What is the relationship between the F statistic from this ANOVA and the t statistic from our previous two tests?

Answer

t is the square root of F.

Regression

• Fill in the blanks in the code below to run a linear regression model where cooperation varies as a function of condition.

Question

What does the intercept represent? The slope?

Answer

The intercept is the mean cooperation score for the condition that was coded as 0 (i.e. public). Te slope is the difference in means between the two conditions

• Note: The p values from all 4 models you just ran are exactly the same! Why? Because all 4 tests are all based on the same underlying general linear model!

Minihacks

Minihack 1: Matrix algebra

• Continuing with the guyer dataset example, use matrix algebra to manually calculate the intercept and slope for the regression equation (cooperation ~ condition).

• Hint: To find the inverse of a matrix, use the solve() function. Refer back to the lab on matrix algebra from 611 for a refresher on other matrix operations if needed.

1. Create the Matrix \(\mathbf{X}\) & Vector \(\mathbf{Y}\)

2. Solve for the model coefficients using \(\mathbf{B = (X'X)}^{-1}\mathbf{X'Y}\)

3. Confirm your results using the lm() function in R.

---

Minihack 2: Confidence intervals

• For this minihack, we will refer back to the example about conscientiousness and health. We used confint() to calculate the 95% CI for our regression coefficients. Your job is start with the model output, stored as a list object, and extract the relevant pieces of information to calculate the 95% CI around the intercept and slope.

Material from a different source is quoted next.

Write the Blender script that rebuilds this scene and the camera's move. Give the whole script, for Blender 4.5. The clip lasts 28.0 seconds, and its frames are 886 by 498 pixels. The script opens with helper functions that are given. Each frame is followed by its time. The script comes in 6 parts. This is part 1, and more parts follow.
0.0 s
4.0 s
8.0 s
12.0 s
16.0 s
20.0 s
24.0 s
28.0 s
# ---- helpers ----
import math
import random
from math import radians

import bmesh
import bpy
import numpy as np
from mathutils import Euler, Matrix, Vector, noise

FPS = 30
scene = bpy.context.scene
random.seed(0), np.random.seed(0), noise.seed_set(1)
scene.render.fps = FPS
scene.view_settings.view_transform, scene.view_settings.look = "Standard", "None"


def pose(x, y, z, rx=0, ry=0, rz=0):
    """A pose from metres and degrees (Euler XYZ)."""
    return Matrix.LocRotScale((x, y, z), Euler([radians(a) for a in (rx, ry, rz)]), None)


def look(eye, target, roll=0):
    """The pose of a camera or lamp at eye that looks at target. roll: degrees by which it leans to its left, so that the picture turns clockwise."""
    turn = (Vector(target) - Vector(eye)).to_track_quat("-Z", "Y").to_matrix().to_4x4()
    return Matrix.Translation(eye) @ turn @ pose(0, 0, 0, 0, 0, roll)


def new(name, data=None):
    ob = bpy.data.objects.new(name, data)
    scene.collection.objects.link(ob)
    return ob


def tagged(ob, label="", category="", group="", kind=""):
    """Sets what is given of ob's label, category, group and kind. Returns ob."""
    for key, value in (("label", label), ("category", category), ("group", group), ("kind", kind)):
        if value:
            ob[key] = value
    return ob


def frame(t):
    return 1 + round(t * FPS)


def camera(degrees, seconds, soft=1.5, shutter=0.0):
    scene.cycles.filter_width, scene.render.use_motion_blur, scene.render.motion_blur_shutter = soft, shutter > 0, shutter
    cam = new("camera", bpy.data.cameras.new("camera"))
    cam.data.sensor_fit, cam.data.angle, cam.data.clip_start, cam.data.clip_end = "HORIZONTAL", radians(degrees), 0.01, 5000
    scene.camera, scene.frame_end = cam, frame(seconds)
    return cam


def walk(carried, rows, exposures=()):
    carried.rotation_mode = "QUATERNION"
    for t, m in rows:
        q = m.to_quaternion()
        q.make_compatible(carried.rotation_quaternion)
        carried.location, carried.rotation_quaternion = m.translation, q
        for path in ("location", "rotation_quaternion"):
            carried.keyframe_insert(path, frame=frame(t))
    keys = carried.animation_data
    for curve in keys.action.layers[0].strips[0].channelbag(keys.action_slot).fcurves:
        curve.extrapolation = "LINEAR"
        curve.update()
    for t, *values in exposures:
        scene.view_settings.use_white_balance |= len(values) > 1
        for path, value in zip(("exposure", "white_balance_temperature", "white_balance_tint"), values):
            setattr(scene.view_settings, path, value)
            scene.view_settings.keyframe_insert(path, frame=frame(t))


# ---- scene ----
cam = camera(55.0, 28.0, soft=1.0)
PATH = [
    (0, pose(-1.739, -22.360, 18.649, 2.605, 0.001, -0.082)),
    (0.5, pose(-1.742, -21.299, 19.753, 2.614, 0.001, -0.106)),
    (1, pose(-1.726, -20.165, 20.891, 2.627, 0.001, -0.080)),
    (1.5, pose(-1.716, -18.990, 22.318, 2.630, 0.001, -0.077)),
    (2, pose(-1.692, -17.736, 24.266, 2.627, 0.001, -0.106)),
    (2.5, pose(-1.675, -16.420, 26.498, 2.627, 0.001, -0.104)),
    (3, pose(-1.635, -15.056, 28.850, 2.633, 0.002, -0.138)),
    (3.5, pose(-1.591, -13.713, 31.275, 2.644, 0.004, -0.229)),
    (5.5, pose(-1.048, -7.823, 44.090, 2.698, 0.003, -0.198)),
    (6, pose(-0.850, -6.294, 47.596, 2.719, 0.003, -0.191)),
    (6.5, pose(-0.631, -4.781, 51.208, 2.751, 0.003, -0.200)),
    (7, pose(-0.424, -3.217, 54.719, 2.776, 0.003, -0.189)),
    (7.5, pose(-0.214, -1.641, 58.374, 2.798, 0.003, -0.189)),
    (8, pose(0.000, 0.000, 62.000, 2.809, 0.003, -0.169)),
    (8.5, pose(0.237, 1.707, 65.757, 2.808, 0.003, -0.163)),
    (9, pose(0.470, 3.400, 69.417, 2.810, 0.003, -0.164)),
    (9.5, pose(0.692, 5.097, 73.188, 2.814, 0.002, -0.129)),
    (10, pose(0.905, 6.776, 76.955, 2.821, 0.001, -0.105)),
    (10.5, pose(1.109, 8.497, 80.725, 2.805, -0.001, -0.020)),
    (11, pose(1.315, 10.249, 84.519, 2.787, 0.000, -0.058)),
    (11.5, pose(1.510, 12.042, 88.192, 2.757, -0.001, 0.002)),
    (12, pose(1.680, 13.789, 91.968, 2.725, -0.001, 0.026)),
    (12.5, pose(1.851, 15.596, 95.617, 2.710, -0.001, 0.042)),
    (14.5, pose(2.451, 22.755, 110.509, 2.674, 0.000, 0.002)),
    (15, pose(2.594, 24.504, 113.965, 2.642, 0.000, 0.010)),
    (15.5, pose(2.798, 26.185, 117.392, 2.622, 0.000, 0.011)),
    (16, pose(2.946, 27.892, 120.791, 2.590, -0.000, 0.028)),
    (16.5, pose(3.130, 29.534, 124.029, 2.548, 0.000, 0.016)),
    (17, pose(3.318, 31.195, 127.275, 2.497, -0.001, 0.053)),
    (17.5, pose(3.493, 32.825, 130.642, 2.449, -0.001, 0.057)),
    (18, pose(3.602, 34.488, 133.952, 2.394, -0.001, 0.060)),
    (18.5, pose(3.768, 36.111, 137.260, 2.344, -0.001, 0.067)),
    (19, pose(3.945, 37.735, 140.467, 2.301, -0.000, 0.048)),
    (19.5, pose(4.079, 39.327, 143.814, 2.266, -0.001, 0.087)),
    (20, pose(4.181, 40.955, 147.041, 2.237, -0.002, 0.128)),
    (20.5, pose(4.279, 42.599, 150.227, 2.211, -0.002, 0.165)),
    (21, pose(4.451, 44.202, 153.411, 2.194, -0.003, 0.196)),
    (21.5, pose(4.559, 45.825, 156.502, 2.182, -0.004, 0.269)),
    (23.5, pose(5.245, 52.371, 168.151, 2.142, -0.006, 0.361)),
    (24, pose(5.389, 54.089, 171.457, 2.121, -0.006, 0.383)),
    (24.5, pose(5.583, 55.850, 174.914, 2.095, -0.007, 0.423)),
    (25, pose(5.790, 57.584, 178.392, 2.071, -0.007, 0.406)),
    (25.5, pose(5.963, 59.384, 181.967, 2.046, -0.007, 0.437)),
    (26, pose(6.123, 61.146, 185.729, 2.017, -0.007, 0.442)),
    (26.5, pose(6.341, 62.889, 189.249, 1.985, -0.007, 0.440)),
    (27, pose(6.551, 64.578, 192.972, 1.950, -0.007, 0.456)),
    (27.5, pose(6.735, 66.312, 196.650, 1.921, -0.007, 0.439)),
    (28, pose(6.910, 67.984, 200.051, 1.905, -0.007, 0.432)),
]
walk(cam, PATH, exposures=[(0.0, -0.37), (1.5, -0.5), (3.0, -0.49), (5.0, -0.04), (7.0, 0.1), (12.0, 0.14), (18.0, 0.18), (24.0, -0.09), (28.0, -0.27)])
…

1. Calculate confidence intervals “by hand”. (Hint: Use qt() to draw from a t distribution)

• Here’s the model output again for reference.

model <- lm(sr_health ~ consc, data = health)
model_summary <- summary(model)
model_summary

## 
## Call:
## lm(formula = sr_health ~ consc, data = health)
## 
## Residuals:
##     Min      1Q  Median      3Q     Max 
## -1.5450 -0.6414 -0.1623  0.6817  2.0154 
## 
## Coefficients:
##             Estimate Std. Error t value  Pr(>|t|)    
## (Intercept)   1.6570     0.3571   4.641 0.0000203 ***
## consc         0.4904     0.1188   4.128  0.000119 ***
## ---
## Signif. codes:  0 '***' 0.001 '**' 0.01 '*' 0.05 '.' 0.1 ' ' 1
## 
## Residual standard error: 0.8854 on 58 degrees of freedom
## Multiple R-squared:  0.2271, Adjusted R-squared:  0.2138 
## F-statistic: 17.04 on 1 and 58 DF,  p-value: 0.0001186

2. Verify that your answer corresponds to the result from confint().